Выбрать главу

Канонисса садится, осенив себя знамением Кровоточащей Аквилы, однако Гиад не чувствует в ней искреннего раскаяния. Больше того, поведение женщины кажется почти… презрительным… хотя, конечно же, подобное невозможно.

Грозное выражение лица исповедника сменяется знакомой доброжелательной улыбкой.

– Похоже, дети мои, что мы стоим на распутье, – произносит он. – В чем замысел Бога-Императора? Должно нам встретить этих язычников огнем или начать переговоры?

– Ваше преосвященство, мы склонимся перед вашей мудростью, – заверяет его коммодор Рэнд.

– А я склонюсь перед чутьем моей Троном благословленной поборницы. – Поднявшись, отче Избавитель кладет руку на плечо Асенаты. – Скажи, мой Бдящий Паладин, что ты выберешь? Открытую длань или гневный клинок?

– Зачем ты возложил на меня сие бремя? – прошептала Гиад. – Разве вправе я была решать?

И все же она решила, ответив после недолгого замешательства. В тот момент сестра верила, что через нее говорит Бог-Император, – верила, потому что хотела, чтобы так и оказалось. Позднее, когда бойня подобно лесному пожару охватила планеты, которые имперцы прилетели спасти, сквозь пелену ее убежденности засверкали первые лучики сомнений, однако Асената плотно затворила от них разум. К тому времени она уже нуждалась в вере.

– Ты хотел услышать такой ответ? – спросила Гиад своего наставника.

Но какая теперь разница? Так или иначе, выбор оставался за ней.

Сестра заметила мужчину в серой рясе, пересекавшего палубу далеко внизу. Иона. Асената понаблюдала за ним. Тайт, казалось тоже погруженный в мрачные размышления, остановился у лееров. Его вспышка ярости в конце беседы встревожила Гиад сильнее, чем его слова.

«Кто же ты на самом деле, Иона Тайт?» – подумала сестра.

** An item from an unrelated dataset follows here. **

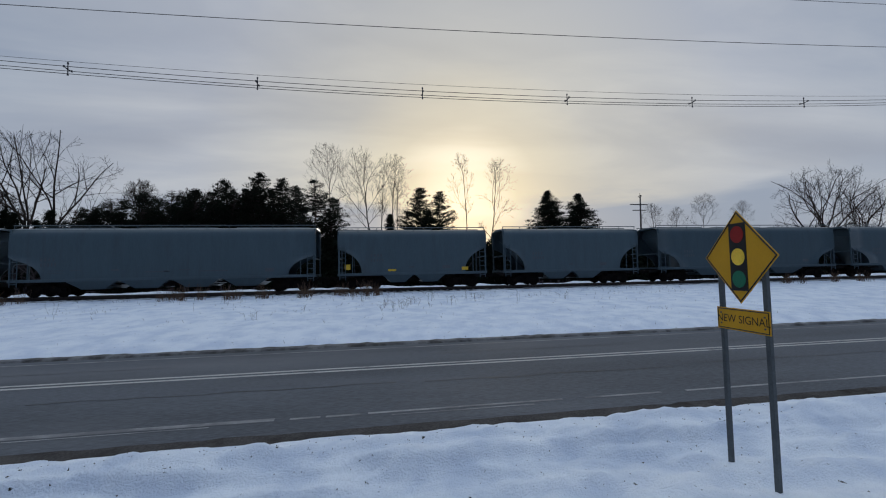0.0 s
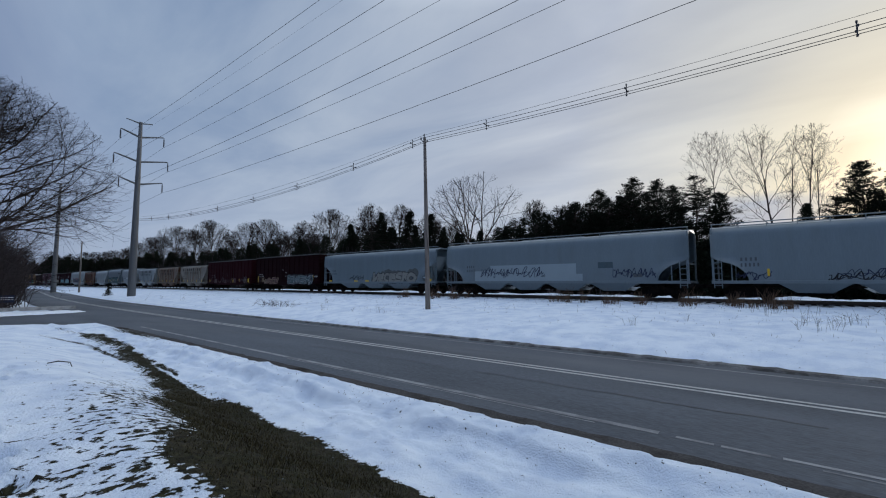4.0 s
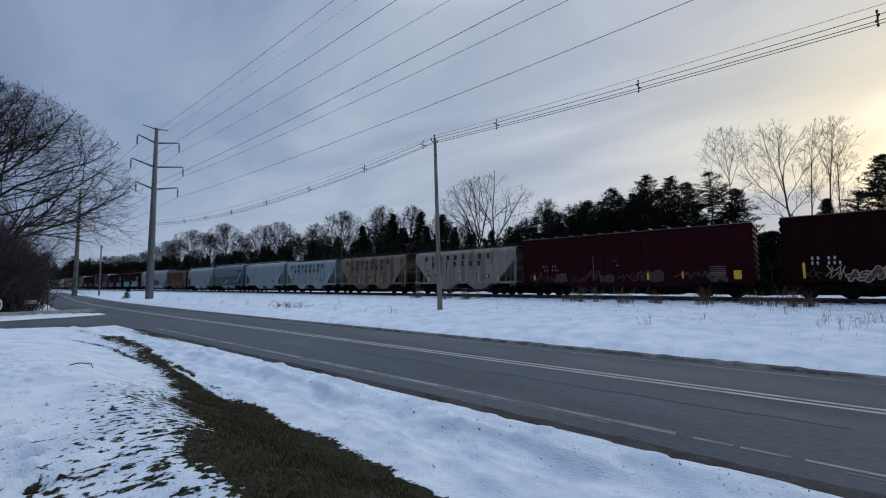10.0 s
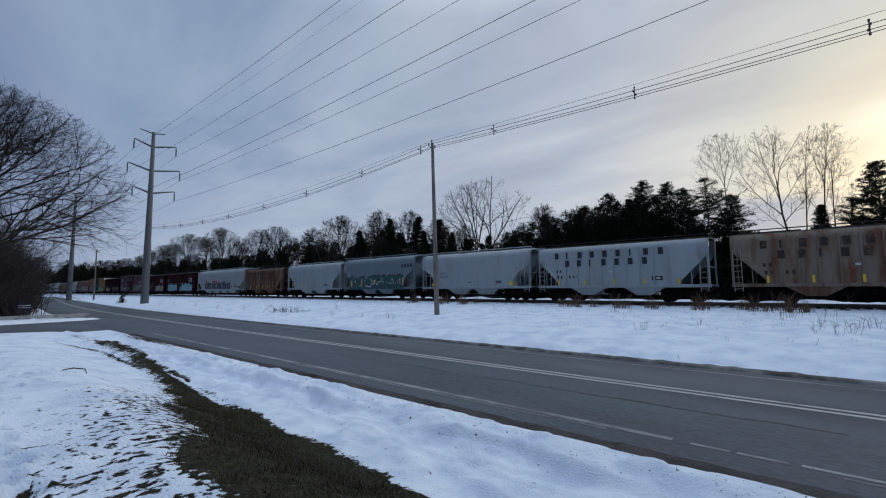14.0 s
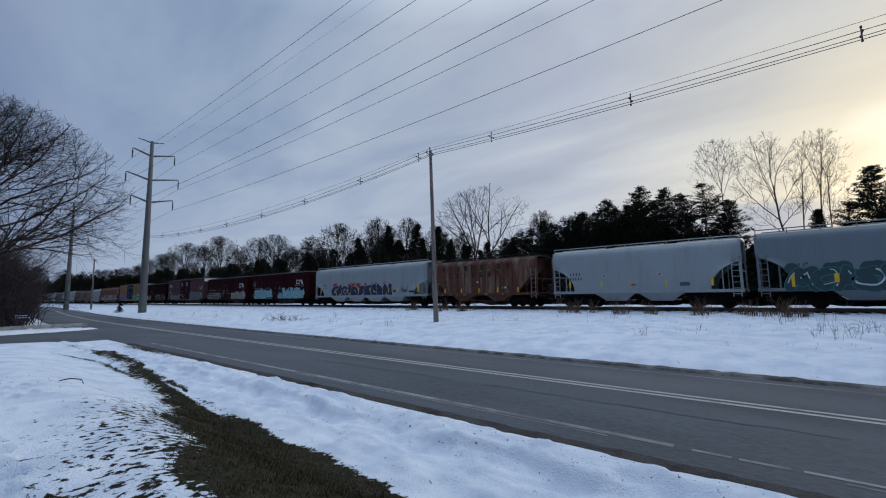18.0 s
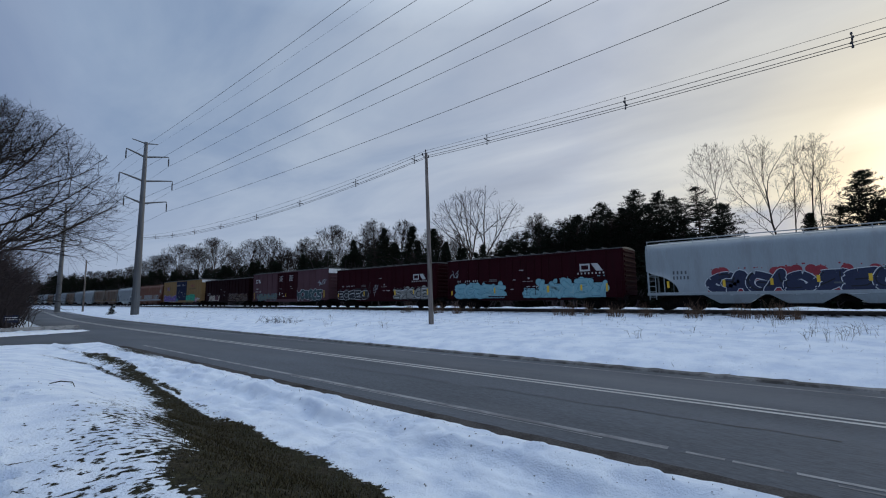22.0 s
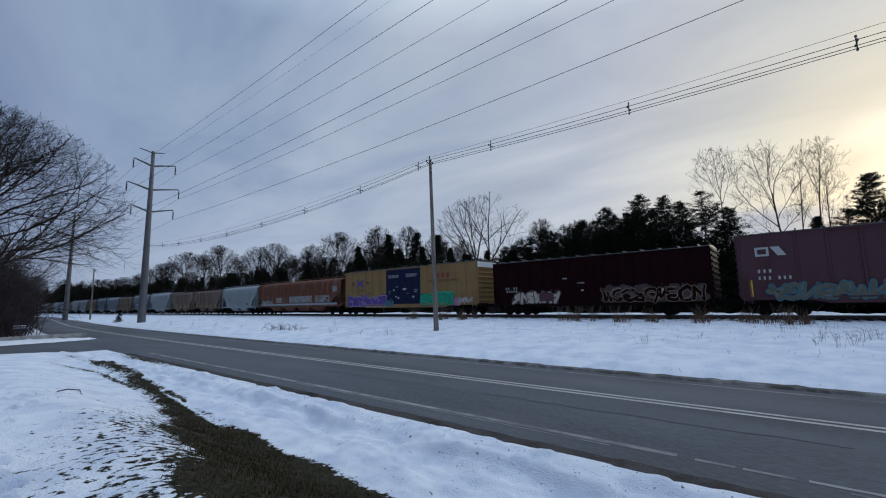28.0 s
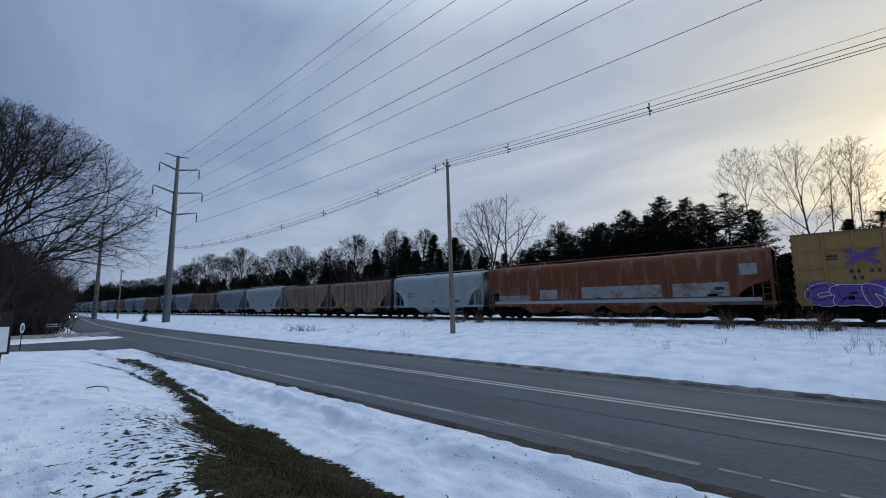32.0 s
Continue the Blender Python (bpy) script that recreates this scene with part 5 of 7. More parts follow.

Зацепившись взглядом за какую-то точку вдали, Асената прищурилась. На горизонте появился маленький выступ – возможно, просто игра двойного освещения, однако Гиад заподозрила, что видит цель их странствия. Еще несколько дней назад от такой перспективы у нее запела бы душа, но теперь сестра ощутила один лишь ужас.

Сжав ограждение палубы так, что побелели костяшки пальцев, Иона резко выдохнул. Он пытался усмирить ярость, извивавшуюся у него в кишках, словно живое существо – шипастый змий из раскаленных докрасна углей, готовый грызть, раздирать и прожигать, чтобы вырваться на свободу.

– Нет! – прорычал Тайт сквозь сжатые зубы. – Еще рано.

Он ошибся, прямо заговорив о метафизической болезни мира. Облеченная в слова, хворь бытия вышла на свет и стала более реальной. И это, в свою очередь, распалило гнев, который Иона так долго держал в узде.

– Мина! – прошипел он.

И вот Тайт снова несется по лабиринту улиц скованного ночью улья, совершенно позабыв о скрытности и осторожности. Сейчас для него важна только скорость. Искаженное страхом лицо сестры мелькает перед ним с каждым ударом сердца, словно импульсные сигналы чувства вины. Тип с серебряными глазами, одержимый машиной, обманул Иону – заманил подальше от Мины.

– Ты не получишь ее! – вновь и вновь клянется Тайт в паузах между неровными вдохами.

В результате безумной гонки он покрывает расстояние до жилблока-убежища вдвое быстрее, чем добирался оттуда к святилищу, но все равно опаздывает, в чем не сомневался с самого начала.

Дверь их убогой комнатушки заперта, однако девушки там нет. Ее одежда лежит под окном с закрытыми ставнями – там, где Иона в последний раз видел сестру, – словно она просто вышла через стекло, сбросив по пути все лишнее. По куче тряпья разбросано какое-то цветное крошево. Тайт лишь через несколько мгновений догадывается, что перед ним раздробленные бусины любимых четок Мины, и еще пара секунд у него уходит на то, чтобы осознать: кто-то тщательно сложил осколки в кривоватые буквы.

Послание простое: «Закончи ее».

– Так и сделаю, – обещает Иона. – А потом приду за тобой.

Упав на колени, он вытаскивает ненавистный том из-под куртки. Хотя Тайт уверен, что его ждет еще одна ловушка, он рискнет открыть себя любой ереси и кошмарам внутри книги, если это приведет его к добыче. Несомненно, в том и состоит цель текста.

«Закончи ее».

Иона читает вводный пассаж, хотя уже может цитировать его наизусть, как молитву. Потом медлит, догадываясь, что дальше обратного пути уже не будет.

– Все равно не к чему возвращаться, – говорит он и переворачивает страницу.